My wife nodded, immediately understanding. “But it was I who abused it.”

“No, it was the world…the world in my likeness. You know what I would have wished?”

“What?” She sniffed.

“That everyone in the world could have a heart as beautiful as yours. That everyone had such good intentions.” I sighed, touching her cheek, enjoying her blush.

“Excuse me, sir.” A voice coughed beside me. The boy must have been there by the dumpster the entire time.

“Oh, dear. Are you alright?” It was as if my wife was speaking through my own mouth. “Here,” I grabbed the veggies I was still holding. “Take this.”

As I decided how he could cook the fish, deciding to take him home with us, he turned and looked at me and his eyes brought on a flood of emotions. It wasn’t a he…it was a she. The she that had given me the first wish. Only this time, her haunted eyes, void of emotion, were lighter, fuller of a resemblance of joy.

I couldn’t speak, only stared.

“You did it.” She smiled.

“Did what?” I stood confused. Then I realized I had just made a wish. “Oh…you mean everyone will now have a heart like my wife’s? A heart full of love?”

She shook her head. “That’s impossible! But…for now…your heart is full of love, correct?”

I nodded. She was right. It was so foreign to me, I could taste metal in my mouth.

“I didn’t to that…you did. Only you can make that choice. I can’t…just as I can’t for anyone else. But…in reality, you have more power than I do to change them…” She cocked her head to the side. “This love is contagious, but only if you let it show.”

“So…what now?” I shook my head. “I can’t end this! The world is over! There’s nothing I can do! No amount of generosity can change that!”

She shook her head. “No. But now that your own little world is brighter…and isn’t ending, it will be easier to see…that…what you saw…was only a reflection. It’s always just a reflection.”

In the oddest moment, it started raining. I stared at the ground and noticed a puddle. There, I could see myself. Only…I wasn’t the same…I was clean, well-dressed. I was…

Taking a look around me I saw that I was back at the hospital. It was before the fall…before the wish. But how long before? The girl wasn’t nearby. Running up to my wife’s room, I was surprised that I remembered the room number. But even more surprised when I saw her there…sick again…but looking better than she had in years!

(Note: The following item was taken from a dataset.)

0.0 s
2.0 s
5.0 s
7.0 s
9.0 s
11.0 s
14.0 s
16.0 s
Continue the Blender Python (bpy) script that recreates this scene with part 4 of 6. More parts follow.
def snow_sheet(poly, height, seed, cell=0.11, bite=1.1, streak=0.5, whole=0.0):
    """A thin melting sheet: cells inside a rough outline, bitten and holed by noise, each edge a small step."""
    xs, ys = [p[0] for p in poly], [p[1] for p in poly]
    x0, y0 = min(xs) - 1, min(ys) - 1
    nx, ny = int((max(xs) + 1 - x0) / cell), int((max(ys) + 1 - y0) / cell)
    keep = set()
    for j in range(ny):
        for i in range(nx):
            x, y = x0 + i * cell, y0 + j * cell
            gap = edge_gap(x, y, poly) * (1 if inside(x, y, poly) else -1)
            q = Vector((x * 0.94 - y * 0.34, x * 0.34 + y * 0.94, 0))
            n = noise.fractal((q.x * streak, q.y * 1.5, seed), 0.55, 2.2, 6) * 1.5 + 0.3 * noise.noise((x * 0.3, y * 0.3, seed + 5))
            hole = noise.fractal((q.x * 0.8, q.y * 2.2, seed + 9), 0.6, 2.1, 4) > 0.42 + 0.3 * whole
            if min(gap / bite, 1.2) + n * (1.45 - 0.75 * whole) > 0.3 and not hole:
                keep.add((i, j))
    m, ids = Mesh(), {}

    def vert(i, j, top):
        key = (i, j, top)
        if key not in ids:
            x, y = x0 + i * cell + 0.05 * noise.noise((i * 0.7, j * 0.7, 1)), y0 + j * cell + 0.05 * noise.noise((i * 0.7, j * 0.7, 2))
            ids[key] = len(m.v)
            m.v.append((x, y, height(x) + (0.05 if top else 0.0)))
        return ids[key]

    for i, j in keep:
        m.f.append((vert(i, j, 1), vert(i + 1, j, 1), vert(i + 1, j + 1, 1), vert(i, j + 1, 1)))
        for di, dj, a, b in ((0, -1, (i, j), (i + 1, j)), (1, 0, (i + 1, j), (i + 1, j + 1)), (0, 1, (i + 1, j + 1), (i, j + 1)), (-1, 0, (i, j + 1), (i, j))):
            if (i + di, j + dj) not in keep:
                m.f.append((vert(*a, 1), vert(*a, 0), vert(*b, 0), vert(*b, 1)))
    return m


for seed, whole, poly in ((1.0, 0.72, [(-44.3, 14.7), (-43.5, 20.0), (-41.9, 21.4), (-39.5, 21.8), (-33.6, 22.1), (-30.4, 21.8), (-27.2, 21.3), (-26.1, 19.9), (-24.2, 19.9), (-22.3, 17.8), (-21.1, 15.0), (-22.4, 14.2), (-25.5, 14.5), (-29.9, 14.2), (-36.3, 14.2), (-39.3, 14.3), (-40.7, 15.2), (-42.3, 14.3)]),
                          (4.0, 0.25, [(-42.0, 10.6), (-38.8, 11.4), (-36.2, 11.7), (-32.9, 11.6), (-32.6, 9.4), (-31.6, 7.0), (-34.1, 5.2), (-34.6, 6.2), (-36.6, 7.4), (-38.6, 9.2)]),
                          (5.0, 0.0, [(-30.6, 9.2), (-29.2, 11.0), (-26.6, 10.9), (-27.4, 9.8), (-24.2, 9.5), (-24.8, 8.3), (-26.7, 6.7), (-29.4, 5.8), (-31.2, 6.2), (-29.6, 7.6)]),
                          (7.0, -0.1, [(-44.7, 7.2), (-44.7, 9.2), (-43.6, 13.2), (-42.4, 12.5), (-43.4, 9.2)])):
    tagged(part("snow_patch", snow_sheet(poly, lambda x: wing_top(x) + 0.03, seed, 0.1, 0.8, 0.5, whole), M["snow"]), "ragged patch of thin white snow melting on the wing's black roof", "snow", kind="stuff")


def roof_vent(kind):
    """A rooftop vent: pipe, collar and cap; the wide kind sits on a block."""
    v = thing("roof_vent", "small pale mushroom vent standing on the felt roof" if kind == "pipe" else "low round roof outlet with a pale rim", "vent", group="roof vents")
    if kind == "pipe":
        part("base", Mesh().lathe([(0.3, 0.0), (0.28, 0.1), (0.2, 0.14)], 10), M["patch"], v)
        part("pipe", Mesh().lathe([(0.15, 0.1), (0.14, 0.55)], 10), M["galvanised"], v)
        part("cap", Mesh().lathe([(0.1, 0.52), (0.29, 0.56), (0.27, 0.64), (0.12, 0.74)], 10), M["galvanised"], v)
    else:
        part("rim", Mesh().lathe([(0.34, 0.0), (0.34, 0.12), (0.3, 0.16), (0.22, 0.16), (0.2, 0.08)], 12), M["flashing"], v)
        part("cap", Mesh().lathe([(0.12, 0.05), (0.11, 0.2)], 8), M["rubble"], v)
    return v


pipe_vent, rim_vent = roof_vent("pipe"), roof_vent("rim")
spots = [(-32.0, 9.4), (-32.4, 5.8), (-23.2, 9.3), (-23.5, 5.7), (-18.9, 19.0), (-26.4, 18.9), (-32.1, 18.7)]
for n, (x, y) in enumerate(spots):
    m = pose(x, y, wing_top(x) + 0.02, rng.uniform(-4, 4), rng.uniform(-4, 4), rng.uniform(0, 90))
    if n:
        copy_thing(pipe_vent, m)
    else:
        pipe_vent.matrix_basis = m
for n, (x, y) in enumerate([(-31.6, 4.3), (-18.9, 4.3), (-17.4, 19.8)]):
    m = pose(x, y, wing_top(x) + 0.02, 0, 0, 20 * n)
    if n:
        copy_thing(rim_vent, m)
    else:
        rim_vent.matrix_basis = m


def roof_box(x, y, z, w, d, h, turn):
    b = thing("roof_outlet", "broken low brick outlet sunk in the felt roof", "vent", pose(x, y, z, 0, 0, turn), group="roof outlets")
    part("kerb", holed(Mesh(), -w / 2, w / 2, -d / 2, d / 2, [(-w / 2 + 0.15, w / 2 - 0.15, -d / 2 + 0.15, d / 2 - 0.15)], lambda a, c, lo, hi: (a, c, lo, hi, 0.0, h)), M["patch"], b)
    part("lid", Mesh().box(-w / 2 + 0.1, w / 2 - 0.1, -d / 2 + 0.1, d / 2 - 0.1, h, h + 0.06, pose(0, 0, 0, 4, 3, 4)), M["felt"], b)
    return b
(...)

“Oh! It’s nice to see you too!” She laughed weakly. I was happy…but then, realizing she was sick again, I started crying. “What’s wrong?”

“You’re sick.” I sniffed, unable to speak due to everything that had happened…or didn’t happen.

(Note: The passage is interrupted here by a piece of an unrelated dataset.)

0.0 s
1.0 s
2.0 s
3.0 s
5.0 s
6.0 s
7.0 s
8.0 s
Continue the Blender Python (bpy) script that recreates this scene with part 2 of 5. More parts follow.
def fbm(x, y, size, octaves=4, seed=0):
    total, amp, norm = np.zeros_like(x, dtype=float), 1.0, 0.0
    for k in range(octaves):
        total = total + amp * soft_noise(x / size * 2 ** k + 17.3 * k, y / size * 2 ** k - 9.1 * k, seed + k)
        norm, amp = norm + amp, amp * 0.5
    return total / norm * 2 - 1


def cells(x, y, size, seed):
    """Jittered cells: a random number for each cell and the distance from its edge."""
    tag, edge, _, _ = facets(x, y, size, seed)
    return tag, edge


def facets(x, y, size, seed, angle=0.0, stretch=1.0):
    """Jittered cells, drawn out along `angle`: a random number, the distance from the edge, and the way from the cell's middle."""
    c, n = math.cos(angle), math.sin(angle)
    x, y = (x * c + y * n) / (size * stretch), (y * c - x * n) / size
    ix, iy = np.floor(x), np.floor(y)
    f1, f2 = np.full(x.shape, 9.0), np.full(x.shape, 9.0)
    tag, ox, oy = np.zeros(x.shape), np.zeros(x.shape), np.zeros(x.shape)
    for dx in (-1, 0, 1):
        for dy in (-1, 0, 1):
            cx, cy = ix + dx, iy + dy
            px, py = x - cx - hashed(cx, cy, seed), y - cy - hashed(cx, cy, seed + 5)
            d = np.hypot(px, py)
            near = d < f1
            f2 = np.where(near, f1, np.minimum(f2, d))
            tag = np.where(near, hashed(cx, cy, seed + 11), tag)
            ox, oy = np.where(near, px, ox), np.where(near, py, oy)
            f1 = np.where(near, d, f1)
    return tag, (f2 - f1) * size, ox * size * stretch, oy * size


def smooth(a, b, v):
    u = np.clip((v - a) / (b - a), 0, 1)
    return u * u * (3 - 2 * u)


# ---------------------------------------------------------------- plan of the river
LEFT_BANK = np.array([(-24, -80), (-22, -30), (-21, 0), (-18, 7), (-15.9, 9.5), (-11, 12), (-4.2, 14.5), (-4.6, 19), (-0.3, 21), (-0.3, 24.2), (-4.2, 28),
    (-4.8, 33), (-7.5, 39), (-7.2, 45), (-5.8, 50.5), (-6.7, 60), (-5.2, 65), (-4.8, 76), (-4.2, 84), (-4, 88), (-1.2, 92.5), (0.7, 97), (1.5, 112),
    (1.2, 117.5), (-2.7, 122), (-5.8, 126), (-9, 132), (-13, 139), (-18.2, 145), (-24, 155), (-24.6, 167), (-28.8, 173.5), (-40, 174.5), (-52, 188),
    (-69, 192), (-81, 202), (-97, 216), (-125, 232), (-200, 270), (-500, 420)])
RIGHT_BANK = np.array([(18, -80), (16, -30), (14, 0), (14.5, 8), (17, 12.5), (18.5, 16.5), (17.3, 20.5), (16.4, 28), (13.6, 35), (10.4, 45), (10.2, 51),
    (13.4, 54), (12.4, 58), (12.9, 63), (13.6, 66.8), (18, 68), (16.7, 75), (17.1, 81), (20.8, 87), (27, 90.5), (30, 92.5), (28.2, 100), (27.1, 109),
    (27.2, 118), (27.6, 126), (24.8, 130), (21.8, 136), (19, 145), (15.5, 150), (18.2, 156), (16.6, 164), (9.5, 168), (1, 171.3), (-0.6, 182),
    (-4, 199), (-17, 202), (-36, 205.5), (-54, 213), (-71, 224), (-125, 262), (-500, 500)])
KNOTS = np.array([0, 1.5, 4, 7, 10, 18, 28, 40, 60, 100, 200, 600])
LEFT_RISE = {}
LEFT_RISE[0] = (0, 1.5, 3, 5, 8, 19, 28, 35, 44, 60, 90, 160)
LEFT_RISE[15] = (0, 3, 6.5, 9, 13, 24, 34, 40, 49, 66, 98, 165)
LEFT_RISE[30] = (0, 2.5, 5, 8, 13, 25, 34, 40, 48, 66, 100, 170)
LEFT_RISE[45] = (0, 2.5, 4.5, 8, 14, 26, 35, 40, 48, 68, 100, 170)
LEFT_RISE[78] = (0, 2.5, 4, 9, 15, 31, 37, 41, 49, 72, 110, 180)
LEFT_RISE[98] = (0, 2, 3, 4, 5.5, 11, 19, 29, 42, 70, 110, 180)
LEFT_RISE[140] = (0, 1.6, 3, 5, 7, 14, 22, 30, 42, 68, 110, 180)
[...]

“Honey,” She laughed. “I’ll be fine. It’s just the flu. I know, we should have come sooner. This case is a little out of hand, but-“

I interrupted her with a hug, unable to understand this paradox. My wife didn’t have cancer?

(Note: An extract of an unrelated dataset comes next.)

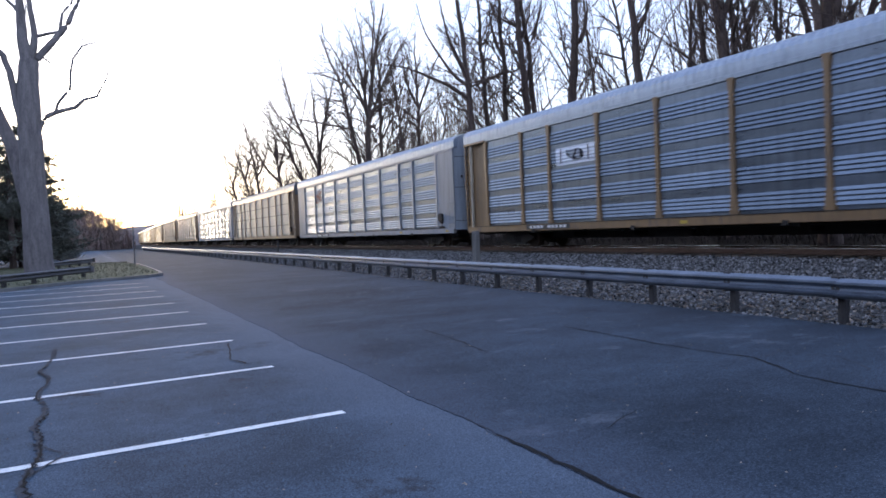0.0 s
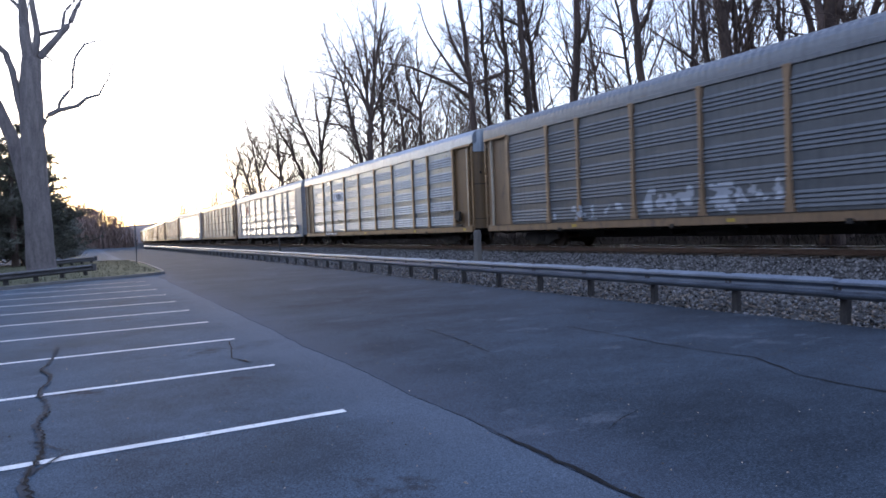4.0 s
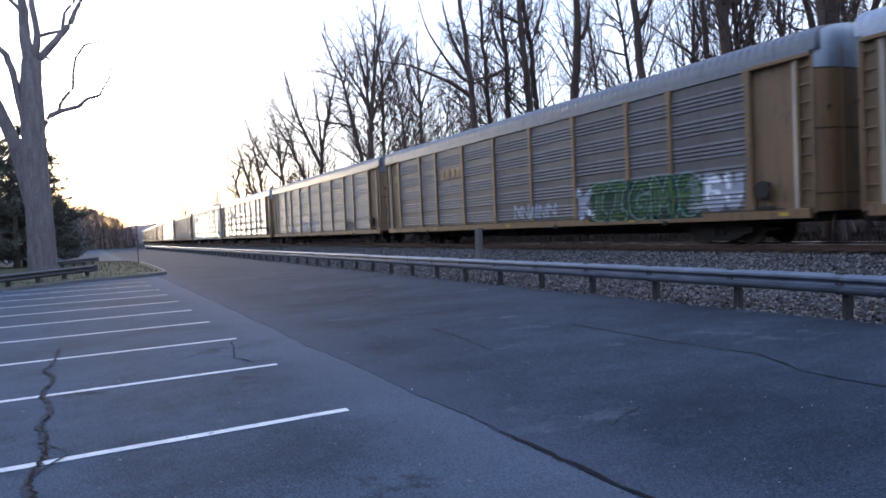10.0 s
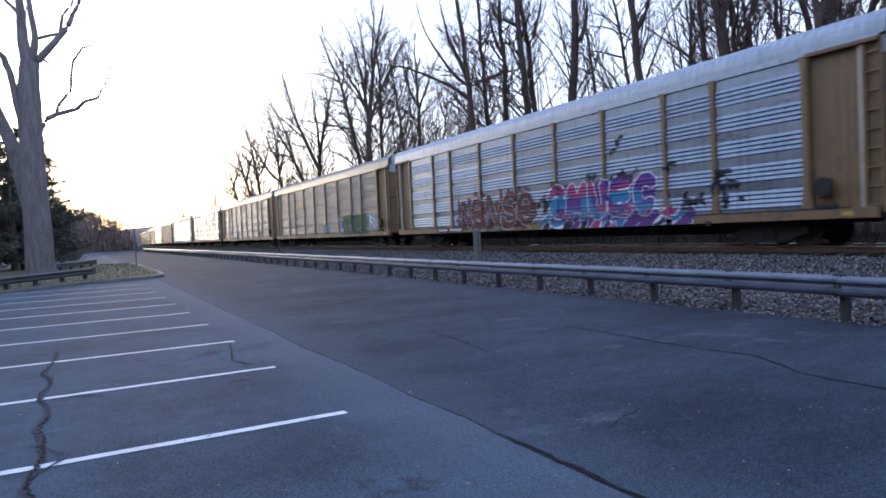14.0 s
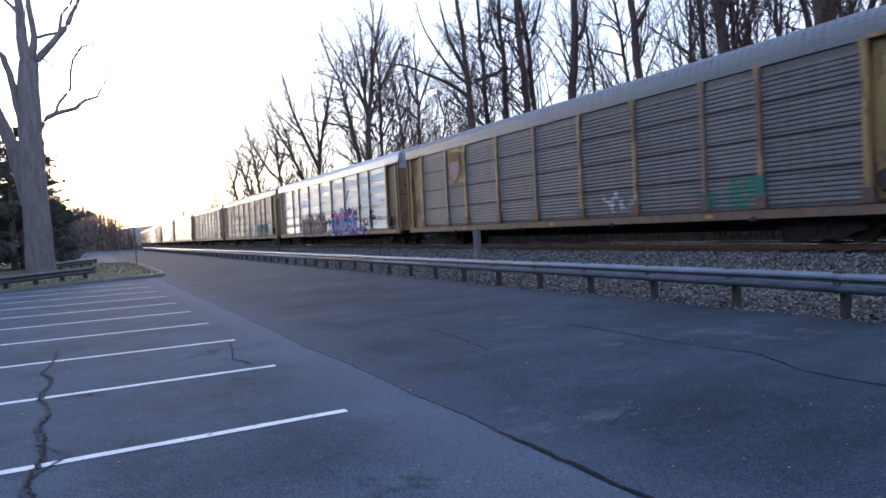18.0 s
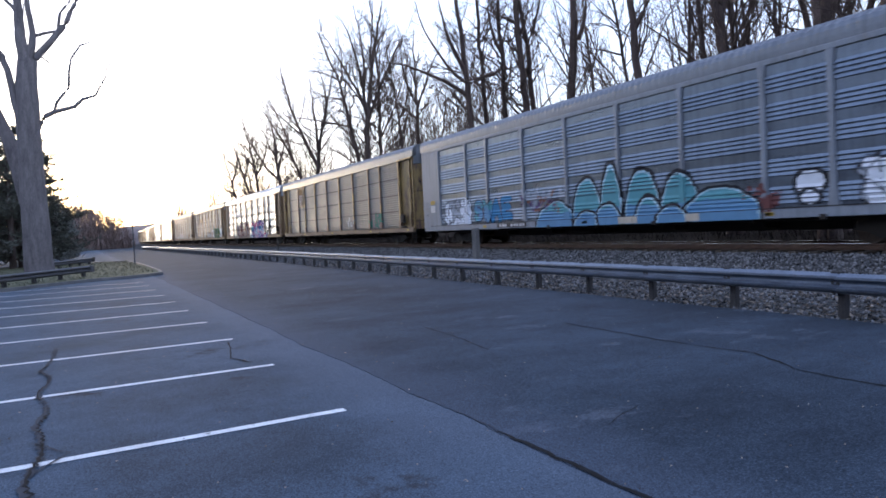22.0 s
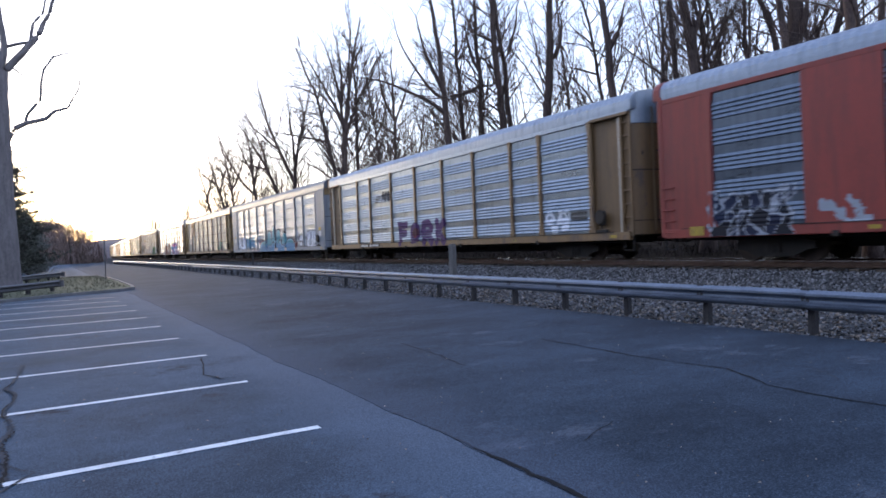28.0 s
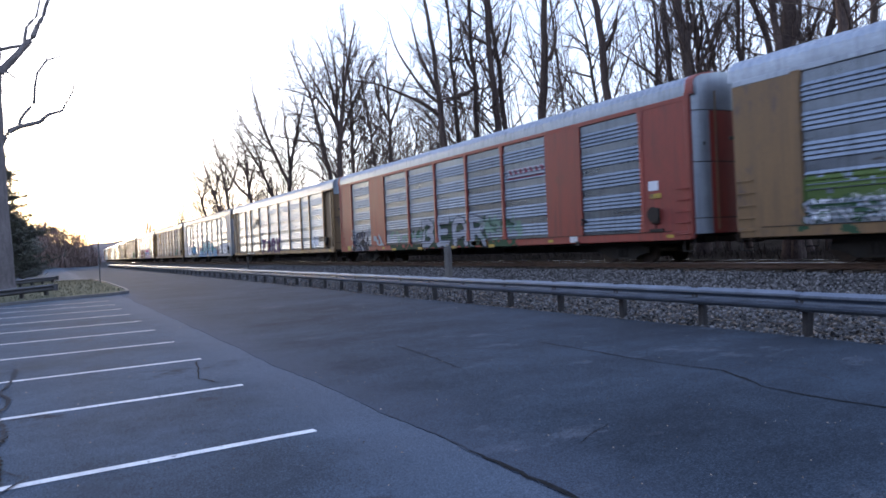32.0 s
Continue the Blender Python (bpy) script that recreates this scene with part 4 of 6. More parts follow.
def ripple(X, Y, seed, f=1.0):
    """Smooth uneven noise over a field, about -1 to 1."""
    out, amp = np.zeros(X.shape), 0.75
    for k in range(3):
        g = np.random.RandomState(seed * 13 + k).uniform(-1, 1, (64, 64))
        u, v = X * f * 1.6 * 2 ** k + 5.3 * k, Y * f * 1.6 * 2 ** k + 9.1 * k
        i, j = np.floor(u).astype(int), np.floor(v).astype(int)
        a, b = u - i, v - j
        a, b = a * a * (3 - 2 * a), b * b * (3 - 2 * b)
        i0, i1, j0, j1 = i % 64, (i + 1) % 64, j % 64, (j + 1) % 64
        out = out + amp * ((g[i0, j0] * (1 - a) + g[i1, j0] * a) * (1 - b) + (g[i0, j1] * (1 - a) + g[i1, j1] * a) * b)
        amp *= 0.5
    return out


def lettering(car, style, d0, d1, z0, z1, forms, colours, seed, bold=0.13, edge=0.05, halo=None, label="spray-painted lettering", tones=None, overlap=1.12, glint=0.0):
    """Bold spray-painted forms, each laid over the last; colours: outline, fill, second fill, the cloud behind, then any more.
    tones(X, Y) picks the fill over the field; glint is the width of a pale line along each stroke's upper side."""
    wide, high = d1 - d0, z1 - z0
    n = len(forms)

    def shade(U, W):
        X, Y = U * wide, W * high
        X2 = X + 0.10 * ripple(X, Y, seed, 0.9)
        Y2 = Y + 0.08 * ripple(X, Y, seed + 1, 0.9)
        K = np.full(U.shape, -1)
        if halo:
            blob = np.minimum(np.minimum(U, 1 - U) * wide * 1.2, np.minimum(W + 0.1, 1 - W) * high * 1.3) + 0.22 * ripple(X, Y, seed + 5, 2.0)
            K[blob > halo] = 3
        w = wide / n
        fill = tones(X, Y) if tones else np.where(ripple(X, Y, seed + 9, 1.6) > 0.12, 2, 1)
        order = list(range(0, n, 2)) + list(range(1, n, 2))
        for i in order:
            r = rnd(seed, i)
            tilt, lift = r.uniform(-0.22, 0.22), r.uniform(-0.05, 0.05)
            m = bold + edge
            sx, sy = w * overlap - 2 * m, high - 2 * m
            LX = (X2 - i * w - m + w * (overlap - 1) / 2) / sx + tilt * (W - 0.5)
            LY = (Y2 - m - lift) / sy
            best = stroke_distance(LX * sx, LY * sy, [[(p * sx, q * sy) for p, q in line] for line in FORMS[forms[i]]])
            K[best < bold + edge] = 0
            inside = best < bold
            K[inside] = fill[inside]
            if glint:
                K[(best < glint) & inside] = len(colours) - 1
        return K
    return painted(car, style, d0, d1, z0, z1, shade, [SPRAY[c] for c in colours], "graffiti", label)


def shards(car, style, d0, d1, z0, z1, colours, seed, cells=34, ragged=0.3, line=0.05, lean=0.45, label="spray-painted piece"):
    """An interlocked spray-painted piece: slanting cells of several colours with lines between; colours: line, then fills."""
    wide, high = d1 - d0, z1 - z0
    r = rnd(seed, 5)
    seeds = [(r.uniform(0, wide), r.uniform(-0.1, 1.1) * high) for _ in range(cells)]
    tone = [r.randrange(1, len(colours)) for _ in range(cells)]

    def shade(U, W):
        X, Y = U * wide, W * high
        SX = X - lean * (Y - high / 2) + 0.12 * ripple(X, Y, seed, 1.5)
        SY = Y + 0.10 * ripple(X, Y, seed + 1, 1.5)
        D = np.stack([np.hypot((SX - a) * 1.5, SY - b) for a, b in seeds])
        order = np.sort(D, axis=0)
        K = np.array(tone)[np.argmin(D, axis=0)]
        K = np.where(order[1] - order[0] < line * 2, 0, K)
        body = np.minimum(np.minimum(U, 1 - U) * wide, (1 - W) * high * 1.2) + 0.24 * ripple(X, Y, seed + 3, 2.2)
        return np.where(body > ragged, K, np.where(body > ragged - 0.07, 0, -1))
    return painted(car, style, d0, d1, z0, z1, shade, [SPRAY[c] for c in colours], "graffiti", label)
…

A throat cleared behind me and I let her go.

The nurse didn’t look at me but talked to my wife. “You’ll be out of here later today, ma’am. And you listen to your husband. You had it bad. You know, you could have died!”

My wife laughed and the nurse turned around, shocking me. It was the girl. “Now if your wife gets sick again, bring her in, please. Look after her. Oh,” she whispered to me. “I’m not really supposed to get involved, but, you two really got to me. What’s one little tweak and exception, anyway?”

“What’s that?” My wife asked.

“Oh,” the nurse smiled. “I got you an extra chocolate chip cookie for lunch.”

“Well, isn’t that sweet?” my wife smiled at me.

I nodded. “Yes…yes, it is.”

“Ahh!” My wife’s scream scared me. “It’s your birthday!”

With a sigh of relief, I chuckled.

“What do you want to do?”

“Hmm…” I bit my lip, and took her hand. “Let’s change the world.”